The proposed new fund aims to involve for the first time private creditors such as banks, investment funds and insurances in future bailouts to reduce their costs for the taxpayers.

As the largest contributor, Germany will have to undertake guarantees for 168 billion euros and provide a cash payment of around 22 billion euros.

A basic decision to set up a permanent financial rescue fund for the euro zone nations was taken by the heads of state and government of the European Union at their summit in March.

They had agreed then that cash-strapped euro zone nations will be rescued from bankruptcy only as the "last resort" when the stability of the entire euro zone is in danger. They also wanted to involve for the first time private investors in future bailouts.

The euro zone finance ministers said they expected to release the next trance for Greece by mid-July, but before that they wanted to ensure the government of embattled Greek Prime Minister George Papandreo survives a vote of confidence today and the parliament approves spending cuts and savings of around 28 billion euros.

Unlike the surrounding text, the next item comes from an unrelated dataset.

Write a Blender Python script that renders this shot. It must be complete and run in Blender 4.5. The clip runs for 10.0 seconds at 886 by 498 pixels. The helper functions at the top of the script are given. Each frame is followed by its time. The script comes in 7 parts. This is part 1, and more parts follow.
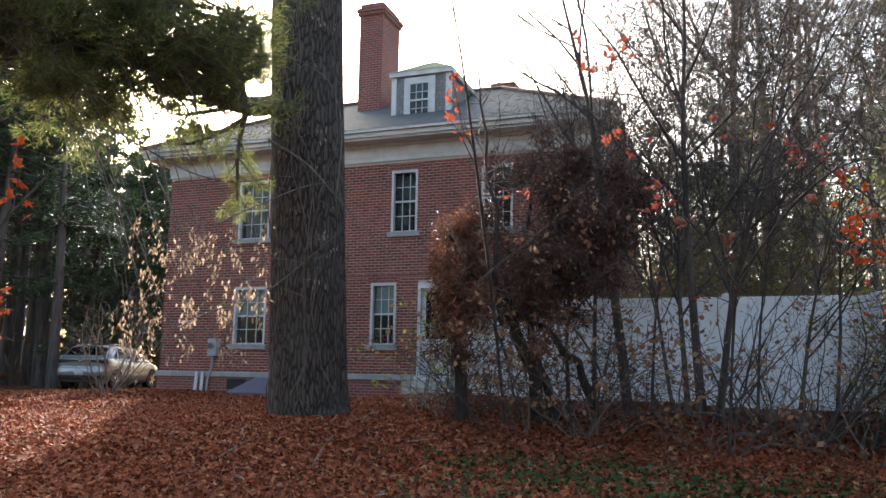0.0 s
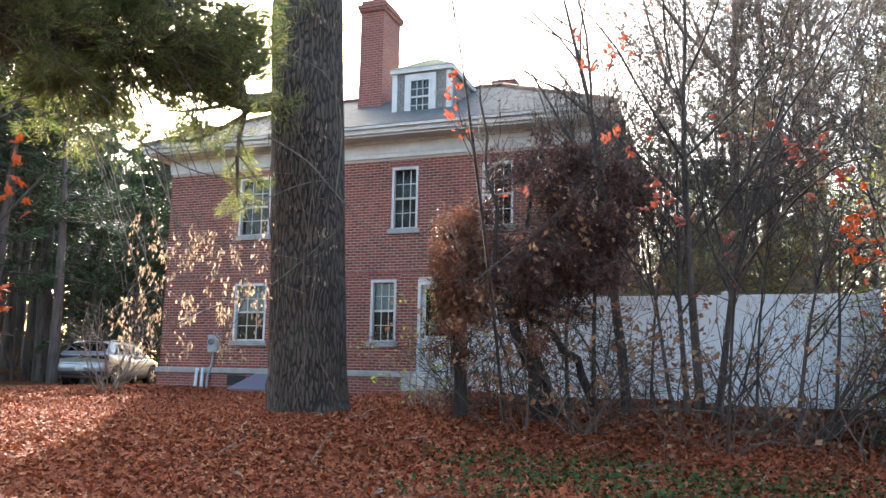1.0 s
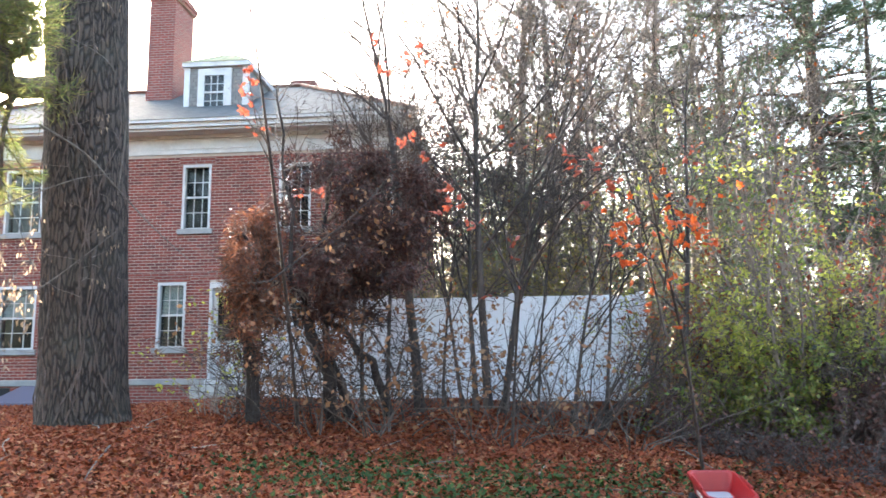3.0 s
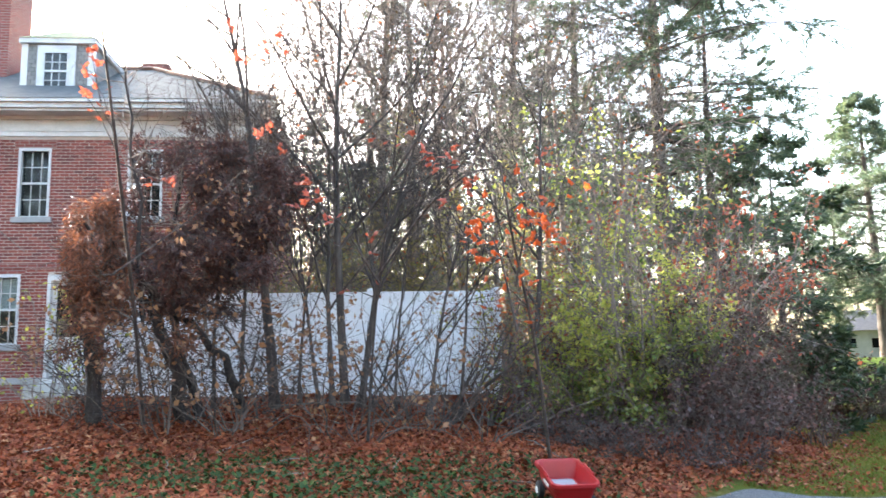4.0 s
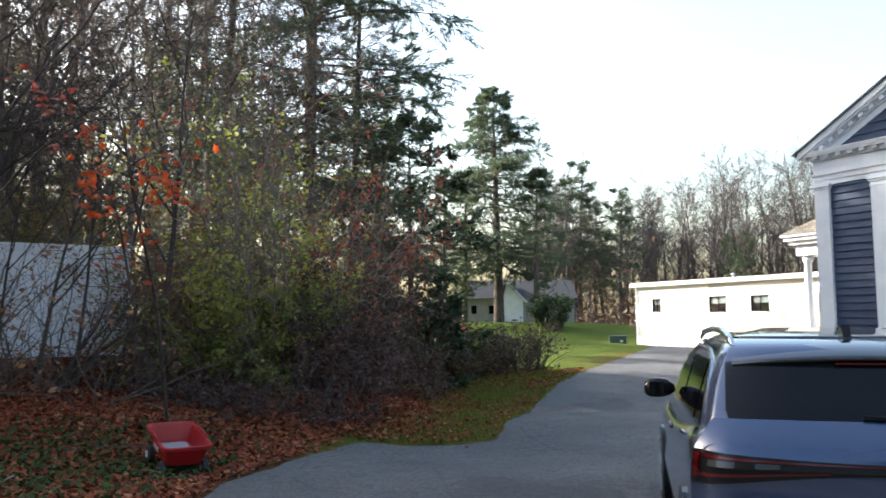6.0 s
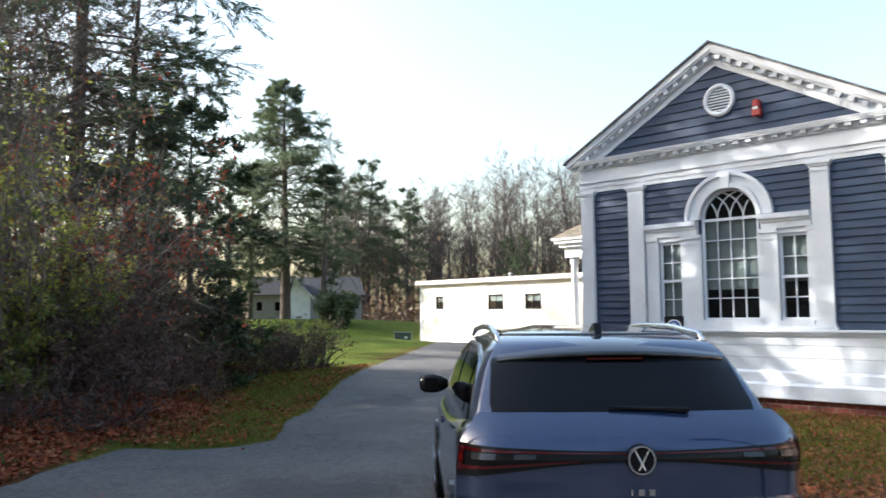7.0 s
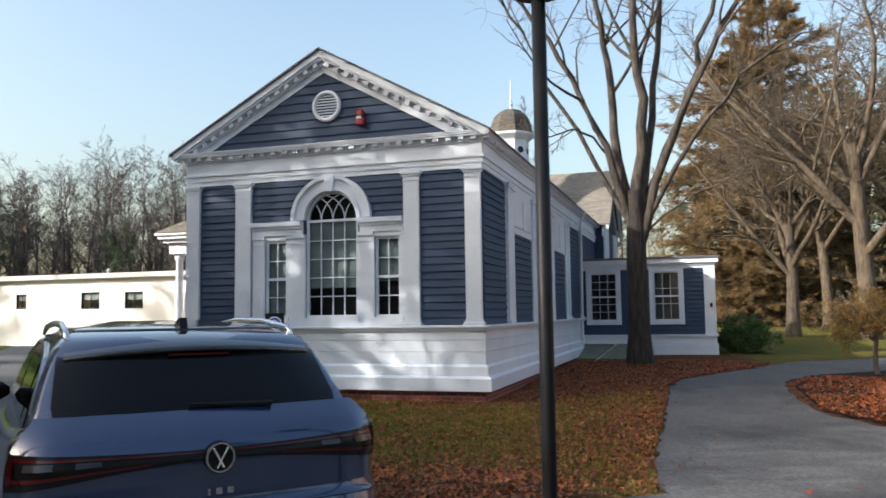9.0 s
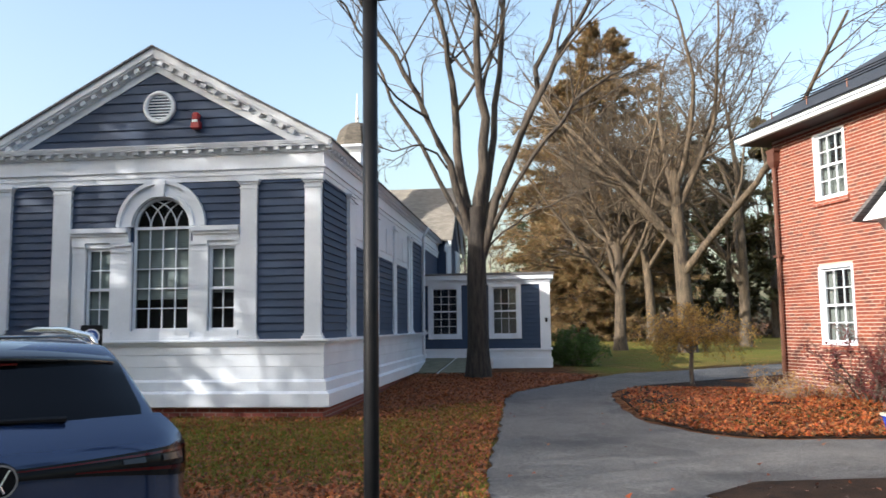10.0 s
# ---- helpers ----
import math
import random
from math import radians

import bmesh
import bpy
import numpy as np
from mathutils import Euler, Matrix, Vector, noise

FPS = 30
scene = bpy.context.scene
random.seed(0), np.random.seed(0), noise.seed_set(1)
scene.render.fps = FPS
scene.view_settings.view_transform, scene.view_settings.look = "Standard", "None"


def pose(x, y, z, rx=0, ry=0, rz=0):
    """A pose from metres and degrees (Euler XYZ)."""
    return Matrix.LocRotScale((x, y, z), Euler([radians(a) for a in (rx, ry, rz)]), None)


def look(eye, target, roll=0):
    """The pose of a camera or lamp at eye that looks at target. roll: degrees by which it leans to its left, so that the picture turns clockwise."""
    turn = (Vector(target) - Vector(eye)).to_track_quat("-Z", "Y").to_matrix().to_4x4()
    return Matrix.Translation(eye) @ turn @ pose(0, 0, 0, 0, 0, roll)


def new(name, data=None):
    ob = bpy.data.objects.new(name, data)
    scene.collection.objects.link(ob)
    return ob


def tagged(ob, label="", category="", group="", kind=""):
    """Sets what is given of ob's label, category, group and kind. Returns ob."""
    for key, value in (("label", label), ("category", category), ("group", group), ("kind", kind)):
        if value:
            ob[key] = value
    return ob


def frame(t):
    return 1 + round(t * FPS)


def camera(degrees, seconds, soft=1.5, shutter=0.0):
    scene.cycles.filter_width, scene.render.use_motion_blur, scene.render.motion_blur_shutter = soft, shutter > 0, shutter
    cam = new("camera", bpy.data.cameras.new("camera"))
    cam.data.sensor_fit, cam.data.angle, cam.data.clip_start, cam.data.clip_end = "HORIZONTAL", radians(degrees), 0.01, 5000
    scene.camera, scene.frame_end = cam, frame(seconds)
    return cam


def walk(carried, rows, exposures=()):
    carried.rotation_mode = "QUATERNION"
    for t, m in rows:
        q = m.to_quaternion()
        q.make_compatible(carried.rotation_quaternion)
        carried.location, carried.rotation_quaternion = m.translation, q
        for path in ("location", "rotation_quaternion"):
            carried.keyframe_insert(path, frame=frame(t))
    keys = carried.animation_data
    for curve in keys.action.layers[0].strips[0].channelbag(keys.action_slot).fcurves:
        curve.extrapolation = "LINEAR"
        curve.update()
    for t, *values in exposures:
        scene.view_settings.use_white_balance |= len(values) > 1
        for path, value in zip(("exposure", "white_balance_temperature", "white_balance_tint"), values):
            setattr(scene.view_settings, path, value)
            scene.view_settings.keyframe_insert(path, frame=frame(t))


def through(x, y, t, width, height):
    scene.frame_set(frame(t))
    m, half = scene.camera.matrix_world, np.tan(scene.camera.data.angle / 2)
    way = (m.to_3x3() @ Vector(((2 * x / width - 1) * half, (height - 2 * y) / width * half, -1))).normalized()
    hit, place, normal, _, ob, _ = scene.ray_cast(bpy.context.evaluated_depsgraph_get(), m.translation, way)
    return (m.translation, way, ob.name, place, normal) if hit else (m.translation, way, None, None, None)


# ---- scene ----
# camera: a slow turn to the right, carried at arm's length
cam = camera(58.55, 10.0, soft=1.5, shutter=0.2)
PATH = [
    (0.0, 0.123, 0.398, 1.725, 98.825, -0.888, -0.248),
    (0.5, 0.130, 0.395, 1.729, 98.651, -0.999, -0.230),
    (1.0, 0.142, 0.391, 1.736, 98.573, -1.043, -0.203),
    (1.5, 0.137, 0.391, 1.731, 98.646, -0.890, -1.505),
    (2.0, 0.150, 0.395, 1.732, 98.764, -0.401, -4.833),
    (2.5, 0.166, 0.396, 1.721, 98.773, 0.133, -9.753),
    (4.0, 0.206, 0.373, 1.712, 98.410, 1.175, -24.688),
    (4.5, 0.259, 0.364, 1.715, 97.271, 1.221, -30.785),
    (5.0, 0.310, 0.317, 1.718, 96.617, 0.819, -37.749),
    (6.5, 0.395, 0.071, 1.741, 94.892, 0.326, -56.249),
    (7.0, 0.431, 0.077, 1.743, 94.937, 0.391, -64.706),
    (7.5, 0.430, 0.046, 1.740, 94.905, 0.383, -72.805),
    (8.0, 0.448, 0.031, 1.729, 94.581, 0.428, -79.486),
    (8.5, 0.447, 0.005, 1.723, 94.292, 0.660, -85.855),
    (9.0, 0.549, -0.023, 1.707, 94.641, 0.778, -92.311),
    (9.5, 0.646, -0.087, 1.677, 95.358, 0.864, -97.721),
    (10.0, 0.679, -0.133, 1.665, 95.616, 0.723, -103.480),
]
walk(cam, [(r[0], pose(*r[1:])) for r in PATH], exposures=[(0.0, 2.1), (1.0, 2.85), (2.5, 3.38), (4.3, 3.6), (5.2, 2.95), (6.4, 1.72), (7.1, 1.76), (7.6, 1.6), (8.2, 1.18), (9.0, 1.12), (9.4, 1.18), (10.0, 1.28)])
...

Greece urgently needs the latest tranche to avoid defaulting on debt repayments due next month. It will also ensure that Greece will remain solvent until September.

The ministers also acknowledged Greece's needs for a second multi-billion rescue package because it will not be in a position to raise funds from capital markets at least until early next year. They agreed that the proposed bailout will include private creditors for the first time on a "voluntary basis".

Juncker said after Sunday's meeting that Greece will get the next tranche as well as a second rescue package from the EU if the Greek government takes the appropriate decisions and implement them.

The heads of state and government of the European Union are expected to agree on the key aspects of a second bailout ranging between 90 billion euros and 120 billion euros when they hold a summit in Brussels on Thursday and Friday.